Because of the high cost to any of Google’s competitors to get into this game it is unlikely that they will

Virtually the only way that Amazon.com, Microsoft, Yahoo!, or the Open Content Alliance could get a comparably broad license as the settlement would give Google would be by starting its own project to scan books. The scanner might then be sued for copyright infringement, as Google was. It would be very costly and very risky to litigate a fair use claim to final judgment given how high copyright damages can be (up to $150,000 per infringed work). Chances are also slim that the plaintiffs in such a lawsuit would be willing or able to settle on equivalent or even similar terms.

Source: Pamela Samuelson – O’Reilly Radar

So for all practical purposes Google would now have a monopoly over the largest repository of books in the world. Cory Doctorow points out in his post about this news how this also gives Google a big leg up in even regular search over both Yahoo and Microsoft

But no one, not Google, not Santa Claus, should have this kind of leverage over the entire world of literature. It’s abominable. No one benefits when markets consolidate into a single monopoly gatekeeper — not even the gatekeeper, who is apt to lose its edge without competition to keep it sharp.

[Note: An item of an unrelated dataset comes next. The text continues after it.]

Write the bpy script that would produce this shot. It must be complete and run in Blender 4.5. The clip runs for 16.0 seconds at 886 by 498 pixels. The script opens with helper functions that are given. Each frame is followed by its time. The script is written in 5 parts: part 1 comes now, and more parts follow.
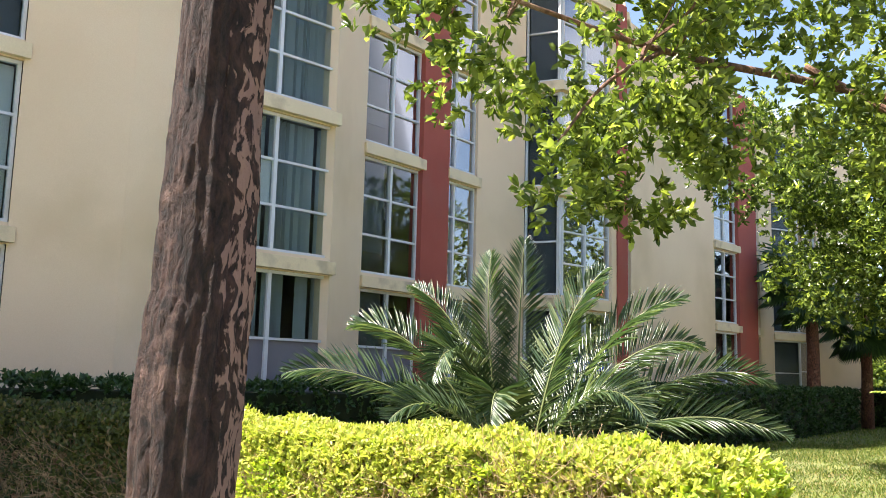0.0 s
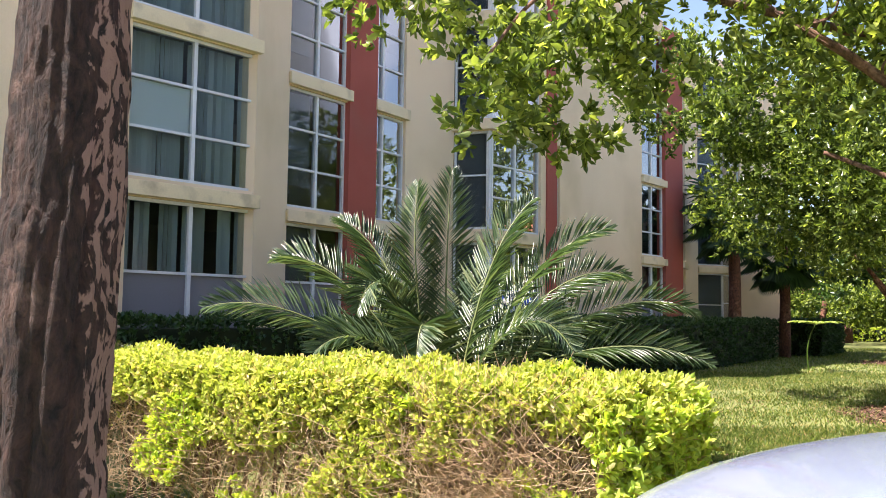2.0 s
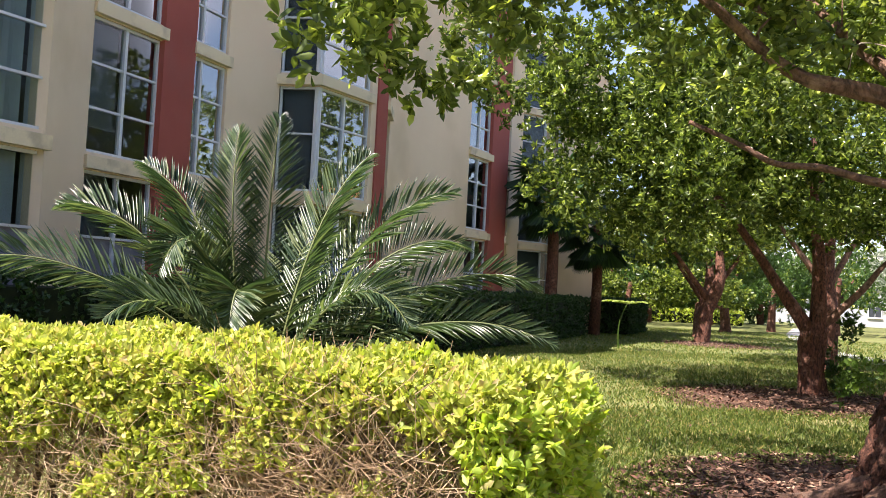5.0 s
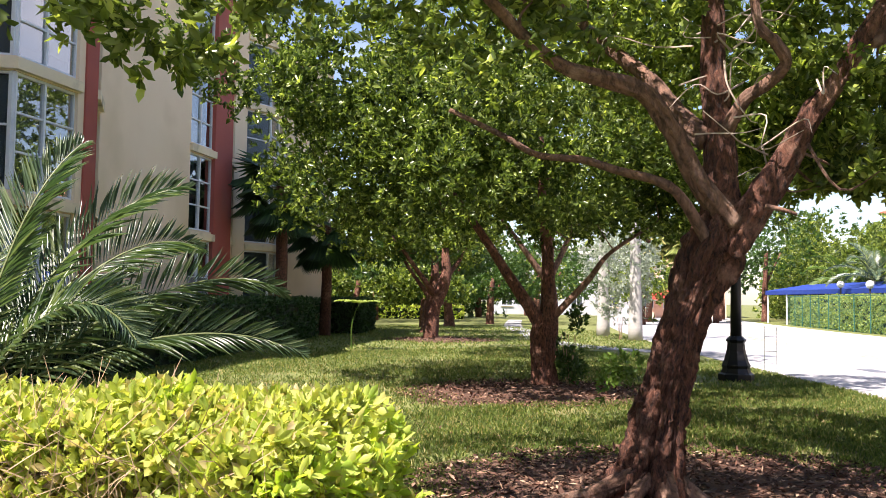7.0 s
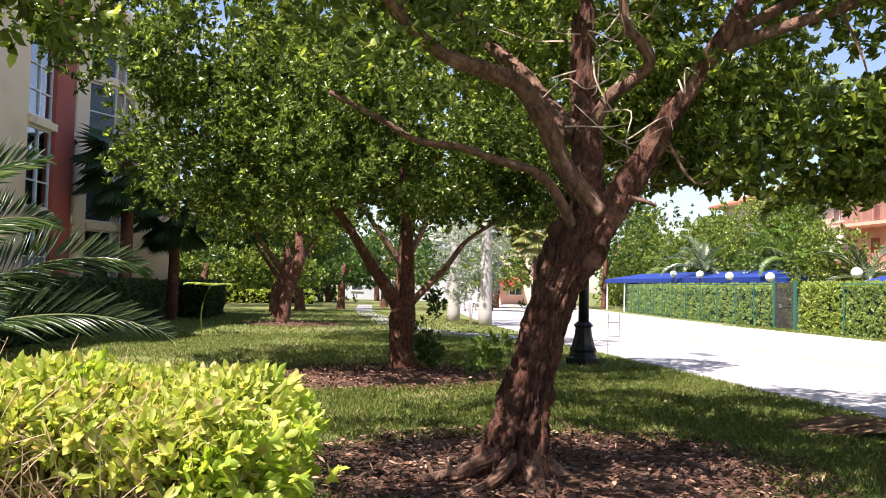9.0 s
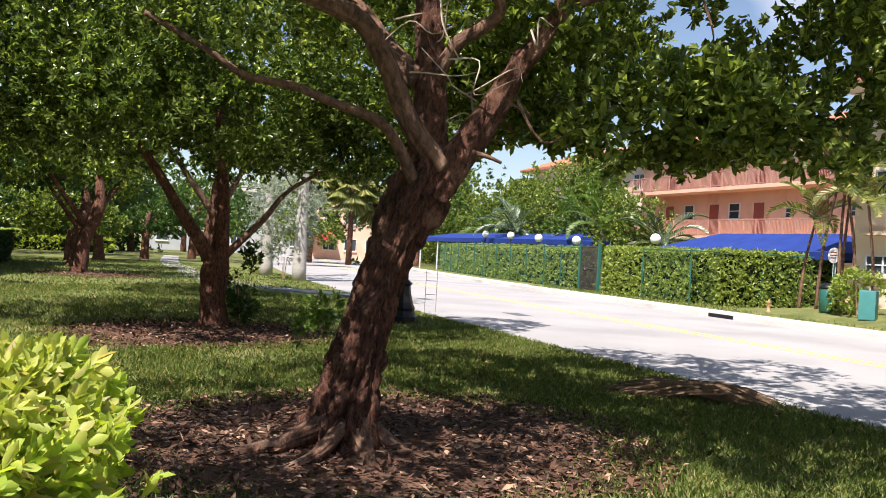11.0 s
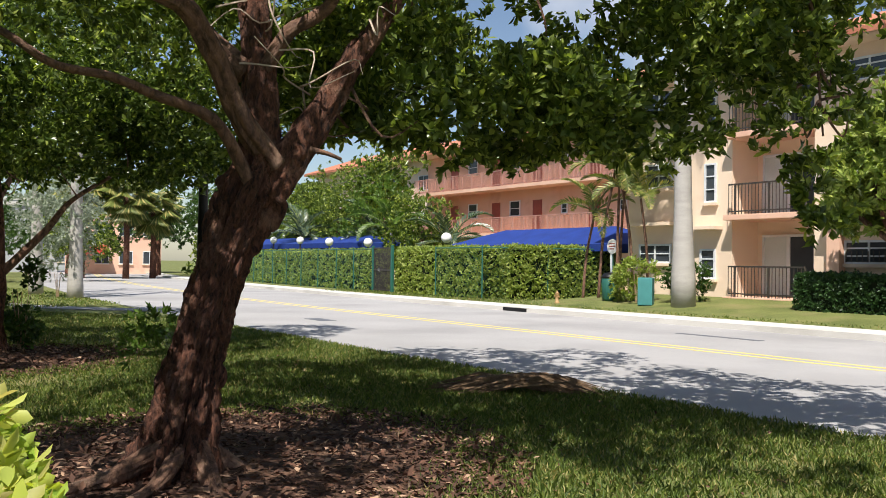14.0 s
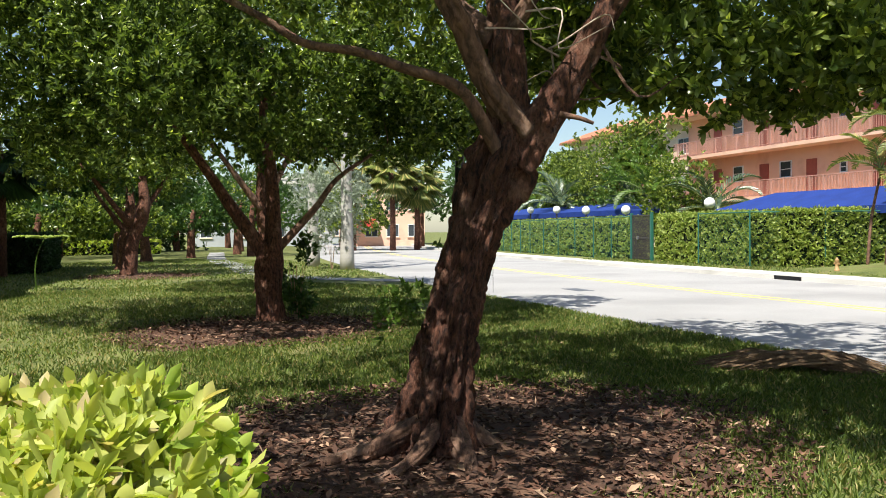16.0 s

The publishers I spoke to about this were incredibly smug about it. Because the settlement gives them the power to keep new releases out of Google, they feel like they can use this to keep the company honest.

This is wrong.

New releases are the majority of the publishers’ business, but they’re not the majority of the market for books — and they’re only successful because of all the context created by the entire history of literature. If the publishers offer a sweetheart deal on searching new results to Yahoo, but can’t give Yahoo access to the orphan works and other catalog items to which Google alone has easy legal access, Yahoo’s search tool will never compete with Google’s. To understand why, imagine if Yahoo tried to compete with Google by offering a search engine that only indexed the last 30 days’ worth of web-pages: it’s true that most of the stuff I read on the web was written in the past 30 days, but the 40-50% of stuff I that wasn’t is often enormously important to me. In that world, I would have to flick constantly between searching Yahoo and Google to make sure I wasn’t missing stuff — and very quickly, I’d just default to Google.

At this point in time the judge in the lawsuit still has to approve the settlement so our only real hope for Google not getting this kind of monopoly is that the judge sees the danger of a possible monopoly and goes against the settlement. Given that the majority of judges trying to deal with these new technological and legal territories don’t have a real understanding about them I’m not holding out much hope that the judge will understand the implications.

Chances are that Google will prevail and as a result will become our new literary gatekeeper with no-one in a position to keep them honest.